What is required: Pick out every line in the data below that holds "with".

Material supplied:
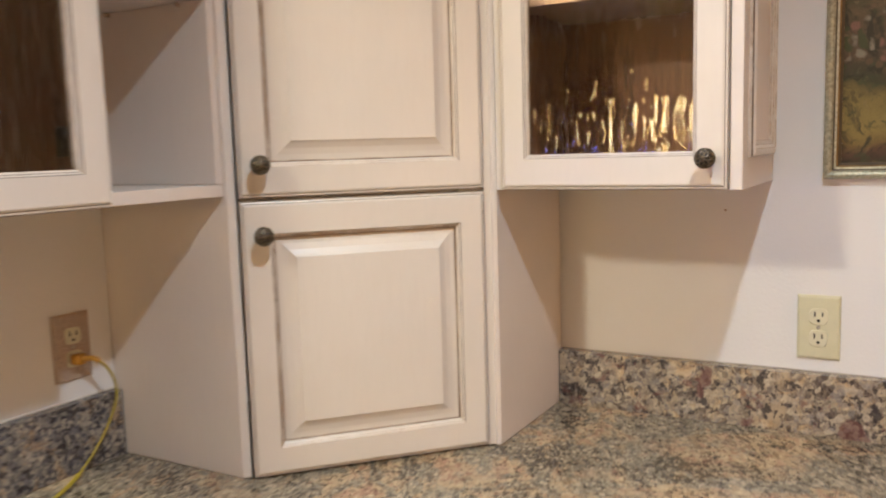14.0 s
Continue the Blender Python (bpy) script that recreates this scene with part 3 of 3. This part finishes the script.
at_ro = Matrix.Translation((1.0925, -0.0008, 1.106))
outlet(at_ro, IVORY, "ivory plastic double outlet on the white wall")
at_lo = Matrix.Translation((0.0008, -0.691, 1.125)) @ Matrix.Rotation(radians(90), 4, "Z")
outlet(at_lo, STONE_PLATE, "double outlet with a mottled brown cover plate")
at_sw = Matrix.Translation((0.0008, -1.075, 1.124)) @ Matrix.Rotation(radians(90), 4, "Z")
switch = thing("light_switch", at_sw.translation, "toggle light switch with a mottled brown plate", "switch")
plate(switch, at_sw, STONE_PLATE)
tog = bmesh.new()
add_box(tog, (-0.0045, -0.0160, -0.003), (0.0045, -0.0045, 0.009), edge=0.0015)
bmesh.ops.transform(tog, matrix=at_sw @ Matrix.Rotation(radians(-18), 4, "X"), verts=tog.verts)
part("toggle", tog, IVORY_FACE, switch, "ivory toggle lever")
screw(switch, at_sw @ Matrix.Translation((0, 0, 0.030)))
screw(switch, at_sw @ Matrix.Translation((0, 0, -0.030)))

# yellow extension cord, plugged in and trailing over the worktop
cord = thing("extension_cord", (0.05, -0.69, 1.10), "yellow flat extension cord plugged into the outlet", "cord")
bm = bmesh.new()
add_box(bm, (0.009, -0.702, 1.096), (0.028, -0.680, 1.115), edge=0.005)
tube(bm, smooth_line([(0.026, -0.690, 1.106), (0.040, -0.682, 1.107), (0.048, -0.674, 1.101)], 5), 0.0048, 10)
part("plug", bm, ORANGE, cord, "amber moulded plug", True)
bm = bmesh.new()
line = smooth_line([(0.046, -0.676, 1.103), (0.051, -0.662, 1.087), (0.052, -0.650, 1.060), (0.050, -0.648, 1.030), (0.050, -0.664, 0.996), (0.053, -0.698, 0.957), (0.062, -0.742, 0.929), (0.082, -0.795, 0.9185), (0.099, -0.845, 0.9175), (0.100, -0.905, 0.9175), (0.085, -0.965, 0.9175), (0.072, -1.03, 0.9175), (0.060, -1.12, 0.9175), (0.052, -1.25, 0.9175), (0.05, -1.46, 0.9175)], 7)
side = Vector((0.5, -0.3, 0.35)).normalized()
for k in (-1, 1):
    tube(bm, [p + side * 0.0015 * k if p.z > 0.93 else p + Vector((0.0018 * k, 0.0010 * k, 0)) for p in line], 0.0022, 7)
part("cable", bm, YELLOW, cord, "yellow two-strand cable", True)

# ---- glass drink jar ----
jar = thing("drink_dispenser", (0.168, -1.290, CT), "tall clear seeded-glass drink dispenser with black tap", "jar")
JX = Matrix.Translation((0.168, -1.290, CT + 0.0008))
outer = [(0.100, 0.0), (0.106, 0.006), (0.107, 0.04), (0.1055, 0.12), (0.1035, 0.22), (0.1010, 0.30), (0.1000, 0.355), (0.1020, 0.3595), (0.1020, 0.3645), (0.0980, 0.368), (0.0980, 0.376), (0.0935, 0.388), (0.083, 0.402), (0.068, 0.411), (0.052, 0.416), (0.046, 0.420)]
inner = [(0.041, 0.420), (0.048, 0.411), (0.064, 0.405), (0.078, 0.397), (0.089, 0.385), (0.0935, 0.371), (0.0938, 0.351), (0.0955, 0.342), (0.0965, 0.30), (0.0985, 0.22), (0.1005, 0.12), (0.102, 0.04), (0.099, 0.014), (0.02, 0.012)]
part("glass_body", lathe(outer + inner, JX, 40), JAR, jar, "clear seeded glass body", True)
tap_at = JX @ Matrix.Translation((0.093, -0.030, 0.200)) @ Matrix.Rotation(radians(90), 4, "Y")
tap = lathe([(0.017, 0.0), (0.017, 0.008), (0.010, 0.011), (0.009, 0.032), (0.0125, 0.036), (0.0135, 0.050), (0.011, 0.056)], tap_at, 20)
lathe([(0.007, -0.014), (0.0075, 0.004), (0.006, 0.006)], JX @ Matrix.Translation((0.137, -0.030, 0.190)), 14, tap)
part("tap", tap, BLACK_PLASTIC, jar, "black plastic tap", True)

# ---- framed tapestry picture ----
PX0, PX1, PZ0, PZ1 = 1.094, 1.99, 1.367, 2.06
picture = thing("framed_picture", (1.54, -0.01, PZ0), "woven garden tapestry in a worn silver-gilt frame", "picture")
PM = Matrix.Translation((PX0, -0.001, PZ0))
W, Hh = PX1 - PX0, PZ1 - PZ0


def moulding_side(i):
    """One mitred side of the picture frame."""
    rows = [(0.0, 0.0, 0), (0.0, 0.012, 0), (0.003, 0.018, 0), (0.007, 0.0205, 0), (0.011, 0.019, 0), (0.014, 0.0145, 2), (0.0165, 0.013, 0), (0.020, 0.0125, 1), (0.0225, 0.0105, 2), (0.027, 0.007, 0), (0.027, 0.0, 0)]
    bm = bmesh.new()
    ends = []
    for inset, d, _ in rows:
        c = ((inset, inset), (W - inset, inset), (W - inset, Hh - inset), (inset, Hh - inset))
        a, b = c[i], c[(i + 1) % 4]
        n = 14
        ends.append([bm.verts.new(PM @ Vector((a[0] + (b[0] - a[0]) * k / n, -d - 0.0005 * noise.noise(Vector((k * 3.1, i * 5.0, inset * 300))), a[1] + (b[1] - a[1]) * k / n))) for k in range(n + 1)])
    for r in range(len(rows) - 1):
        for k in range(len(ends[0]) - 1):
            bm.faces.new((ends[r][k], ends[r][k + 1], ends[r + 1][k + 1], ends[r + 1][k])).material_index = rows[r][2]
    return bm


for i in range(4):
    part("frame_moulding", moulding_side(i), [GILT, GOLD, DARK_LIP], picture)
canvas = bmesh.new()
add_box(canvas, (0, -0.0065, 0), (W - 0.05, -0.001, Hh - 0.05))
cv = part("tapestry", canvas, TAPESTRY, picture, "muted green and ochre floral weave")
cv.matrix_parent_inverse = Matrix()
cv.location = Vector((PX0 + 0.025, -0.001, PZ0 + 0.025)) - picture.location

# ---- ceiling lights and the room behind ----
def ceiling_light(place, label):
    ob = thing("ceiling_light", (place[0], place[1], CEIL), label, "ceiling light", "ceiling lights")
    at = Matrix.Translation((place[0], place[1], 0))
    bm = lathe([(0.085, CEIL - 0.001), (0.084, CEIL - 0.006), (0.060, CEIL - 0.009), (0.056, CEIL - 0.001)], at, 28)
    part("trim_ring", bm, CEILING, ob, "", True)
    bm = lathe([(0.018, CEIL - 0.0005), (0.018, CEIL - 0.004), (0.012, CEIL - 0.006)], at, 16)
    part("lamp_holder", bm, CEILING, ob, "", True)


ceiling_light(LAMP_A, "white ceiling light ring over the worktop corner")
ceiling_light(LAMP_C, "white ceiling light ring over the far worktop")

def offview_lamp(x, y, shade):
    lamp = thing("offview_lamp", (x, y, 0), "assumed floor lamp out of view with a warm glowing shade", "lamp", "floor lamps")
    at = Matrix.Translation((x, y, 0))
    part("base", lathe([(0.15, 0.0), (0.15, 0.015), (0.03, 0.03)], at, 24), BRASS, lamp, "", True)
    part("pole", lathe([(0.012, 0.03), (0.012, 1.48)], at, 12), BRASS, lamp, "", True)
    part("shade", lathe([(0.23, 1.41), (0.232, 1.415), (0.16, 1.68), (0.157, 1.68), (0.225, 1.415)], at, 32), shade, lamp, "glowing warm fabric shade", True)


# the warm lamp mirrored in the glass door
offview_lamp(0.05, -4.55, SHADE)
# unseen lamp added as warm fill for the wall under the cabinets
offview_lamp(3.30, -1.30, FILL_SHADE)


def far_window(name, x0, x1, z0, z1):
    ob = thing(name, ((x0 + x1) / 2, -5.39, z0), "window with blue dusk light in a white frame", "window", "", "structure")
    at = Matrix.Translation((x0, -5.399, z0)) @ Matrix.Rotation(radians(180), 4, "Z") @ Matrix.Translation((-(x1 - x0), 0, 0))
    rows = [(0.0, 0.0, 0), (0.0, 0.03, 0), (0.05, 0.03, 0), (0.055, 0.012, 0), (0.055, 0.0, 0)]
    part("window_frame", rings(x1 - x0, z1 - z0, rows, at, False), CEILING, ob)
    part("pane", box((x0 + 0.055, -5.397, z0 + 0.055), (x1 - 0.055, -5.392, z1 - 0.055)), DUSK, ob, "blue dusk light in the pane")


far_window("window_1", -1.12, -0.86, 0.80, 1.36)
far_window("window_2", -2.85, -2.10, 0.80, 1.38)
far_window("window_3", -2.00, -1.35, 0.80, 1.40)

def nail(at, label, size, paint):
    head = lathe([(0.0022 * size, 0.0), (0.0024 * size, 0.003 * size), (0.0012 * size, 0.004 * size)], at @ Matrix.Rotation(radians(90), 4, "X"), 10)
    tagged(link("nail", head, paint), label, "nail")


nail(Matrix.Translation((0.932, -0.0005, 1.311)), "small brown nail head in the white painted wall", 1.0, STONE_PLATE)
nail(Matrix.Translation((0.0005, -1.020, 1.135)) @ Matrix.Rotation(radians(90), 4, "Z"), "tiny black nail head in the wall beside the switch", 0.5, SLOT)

---

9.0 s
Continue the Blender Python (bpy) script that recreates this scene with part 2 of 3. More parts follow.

Written answer:
Continue the Blender Python (bpy) script that recreates this scene with part 3 of 3. This part finishes the script.
outlet(at_lo, STONE_PLATE, "double outlet with a mottled brown cover plate")
switch = thing("light_switch", at_sw.translation, "toggle light switch with a mottled brown plate", "switch")
jar = thing("drink_dispenser", (0.168, -1.290, CT), "tall clear seeded-glass drink dispenser with black tap", "jar")
    lamp = thing("offview_lamp", (x, y, 0), "assumed floor lamp out of view with a warm glowing shade", "lamp", "floor lamps")
    ob = thing(name, ((x0 + x1) / 2, -5.39, z0), "window with blue dusk light in a white frame", "window", "", "structure")
Continue the Blender Python (bpy) script that recreates this scene with part 2 of 3. More parts follow.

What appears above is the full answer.